Первым потерял дар речи шофер. Когда машина рванула вперед, чтобы догнать нарушителя, перед лобовым стеклом «УАЗа» произошел фантасмагоричный спектакль. Фигурка в темном удалялась от патруля так же проворно, как и патруль пытался догнать ее. Шофер «уазика» с низким ай-кью дернул коробку передач и прибавил скорости. Нарушитель не стушевался и спокойно двинулся в сторону перекрестка Аргуновской и Королева. Водитель «УАЗа» вновь прибавил скорость. Натужно взревев, внедорожник продолжил свою погоню. Однако расстояние между машиной и нарушителем оставалось прежним.
Это
— Всем патрулям! Срочно! Преследую неизвестное… которое… оно… впереди сейчас!

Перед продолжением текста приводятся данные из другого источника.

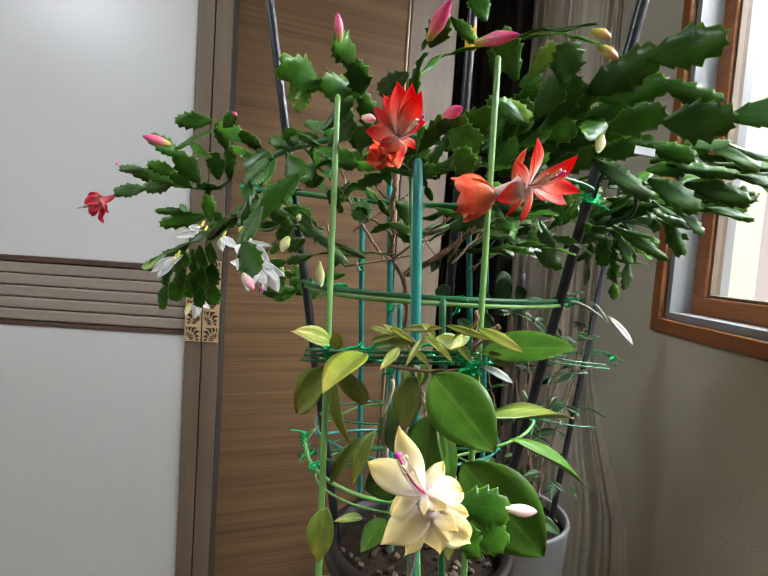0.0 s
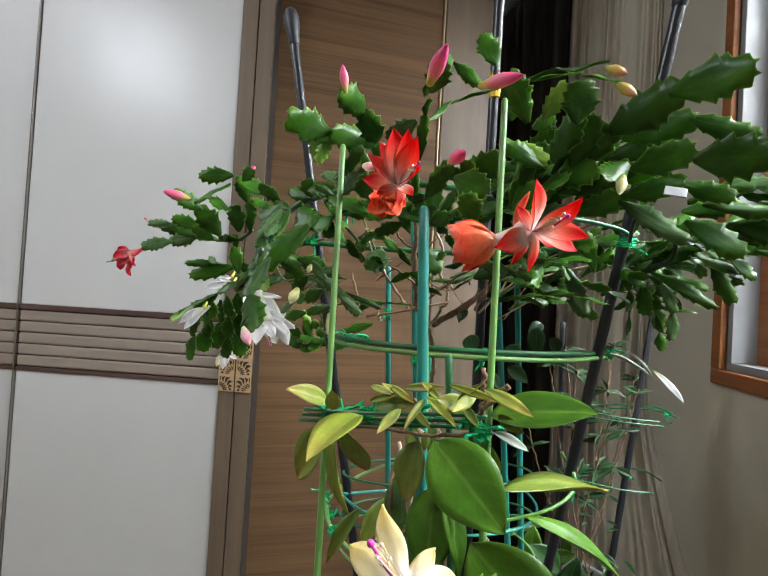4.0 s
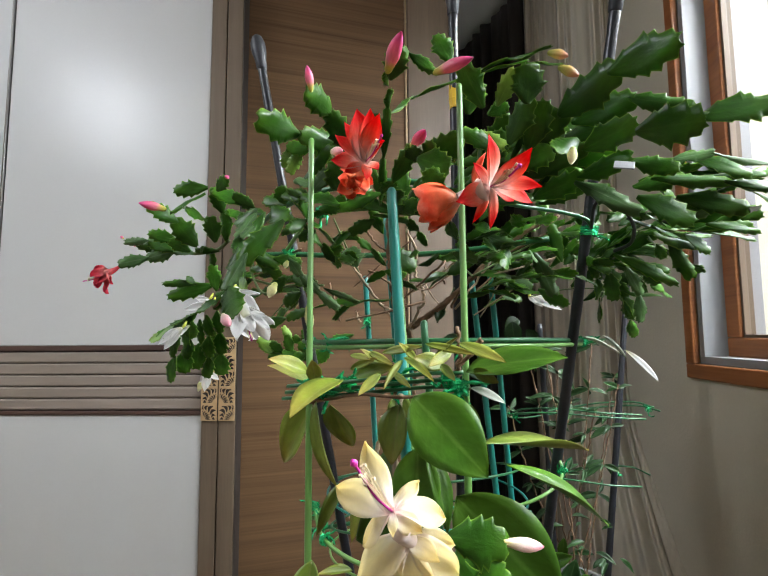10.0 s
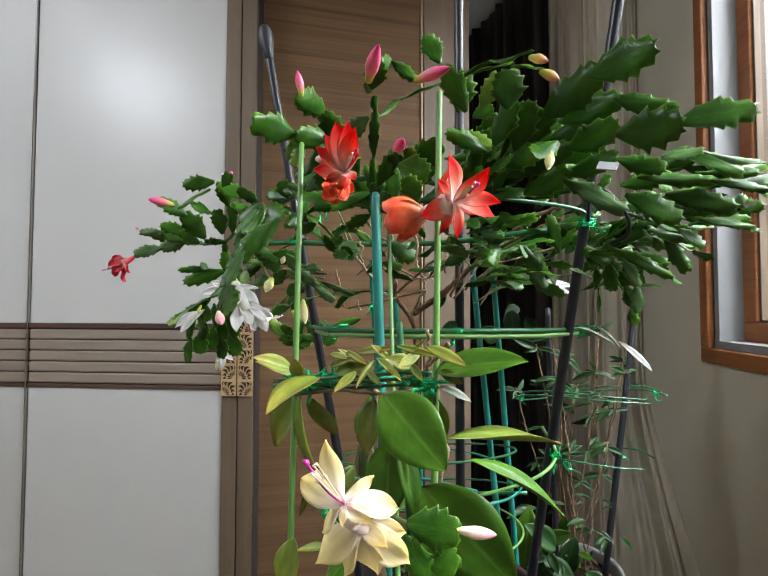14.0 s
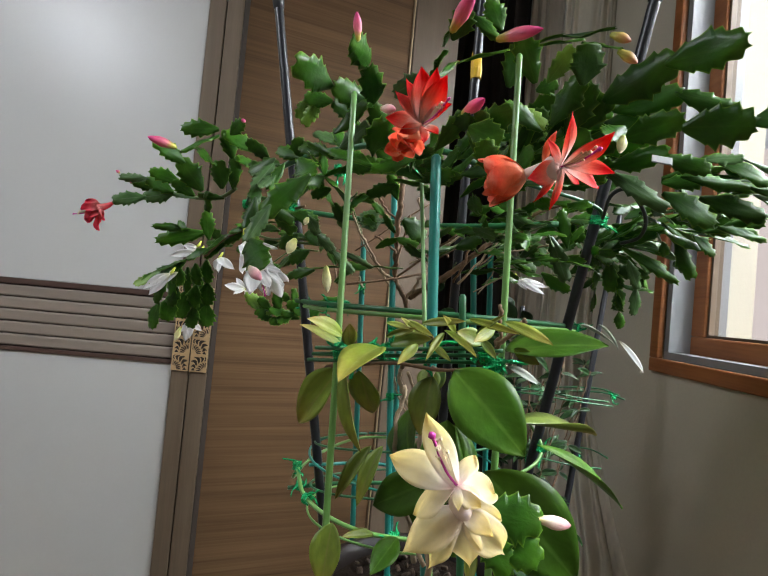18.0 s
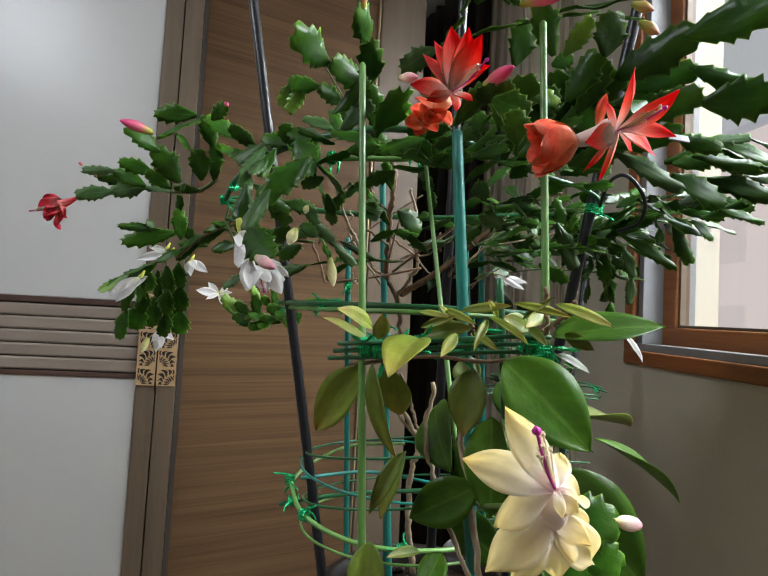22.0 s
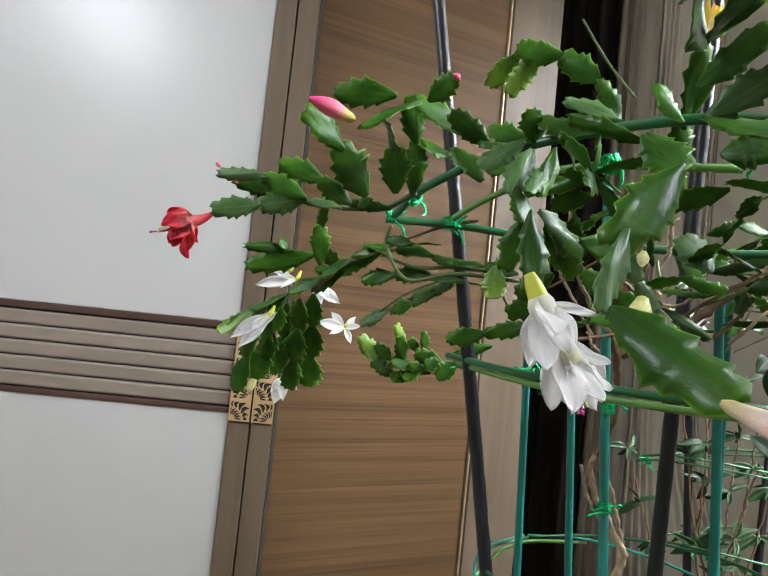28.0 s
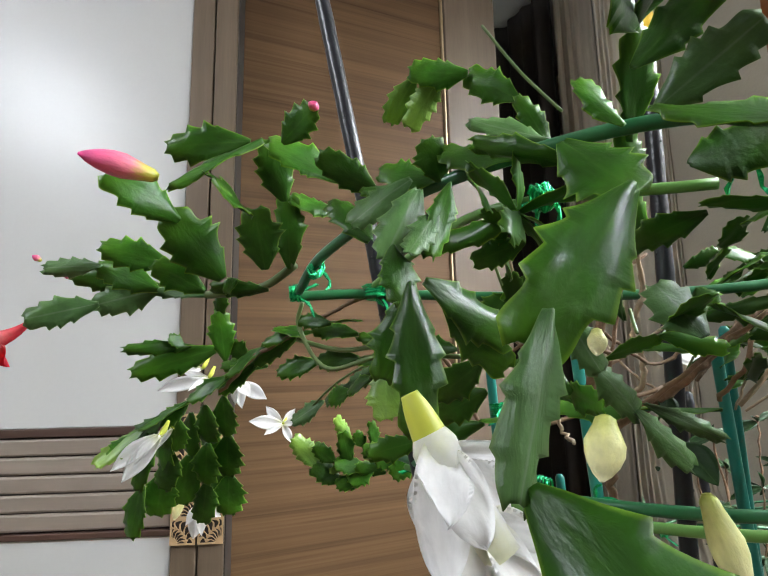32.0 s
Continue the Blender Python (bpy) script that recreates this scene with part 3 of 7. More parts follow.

Так и не закончив свое неуставное послание, он бросил рацию куда-то под ноги.
«Неужели это и есть та самая Пелагея?» — спросил себя монах, зачарованно глядя в лобовое стекло на силуэт впереди. Он быстро удалялся по направлению к Первой Останкинской улице, и расстояние между патрулем и мистическим объектом стало стремительно расти. И тут фигура пропала из вида.
Патруль свернул на Королева. Водитель продолжал гнать на предельной скорости, будто все еще преследовал кого-то.
— Стой! Тормози! Ты… это, как тебя… чтоб тебя! — заорал на него офицер. Тот испуганно ударил по тормозам, прижавшись к обочине. Командир патруля выскочил из машины и рывком открыл заднюю дверь, рядом с которой сидел монах. С размаху бухнувшись на колени, стал лепетать, протягивая к священнику руки: — Батюшка, отец родной, Христом Богом умоляю, благослови на войну с этим… с нечистой силой! Благослови! А то ведь так и не узнаем…
Он запнулся, не договорив фразы. Священник вылез из «уазика», перекрестил бледного офицера, сказав «благословляю, сын мой». Тот, стоя на коленях, пошел вперед и стал неуклюже ловить руку монаха, норовя поцеловать. Отец Алексий заботливо помог ему подняться, дал приложиться к распятию и усадил обратно в «уазик», из которого за этой сценой наблюдали испуганные солдаты.
Некоторое время спустя они были рядом с КПП, через который отец Алексий въезжал в Останкино. Когда до поста оставалось метров триста, рация, установленная в машине, вдруг затрещала, шипя и скрежеща помехами. Водитель недоуменно посмотрел на нее, нажал какую-то кнопку, но звук не исчез.
— Что это с рацией-то? — боязливо спросил майор, выключил и сразу включил снова. Однако эта нехитрая техническая уловка не помогла — рация отвратительно трещала.
— Стойте-ка, стойте! — вдруг зычно сказал монах, подавшись всем телом вперед. Водитель послушно остановился. — Глуши, — бросил ему Алексий, и тот послушно выключил двигатель. Салон наполнился мерзким техногенным треском неисправной рации.
— Что? — прошептал майор.
— Тихо, — шикнул на него священник. Ему показалось, что сквозь треск слышны повторяющиеся звуки. Удивленные патрульные замерли. Просидев не меньше минуты, отец Алексий вдруг выхватил из своего портфельчика блокнот и карандаш, наклонился к рации и снова застыл. «Хр-р-р… а… мгы…. джз…а… кш т-тры… тч… и… и… бп…э … дту… джз… а… вф… юу… тшч» — слышалось на фоне помех. С минуту, кроме треска, ничего не различалось. И вдруг — опять звуки. Тщательно записав звуковую абракадабру, отец Алексий бросил недоумевающему майору, что ему просто показалось.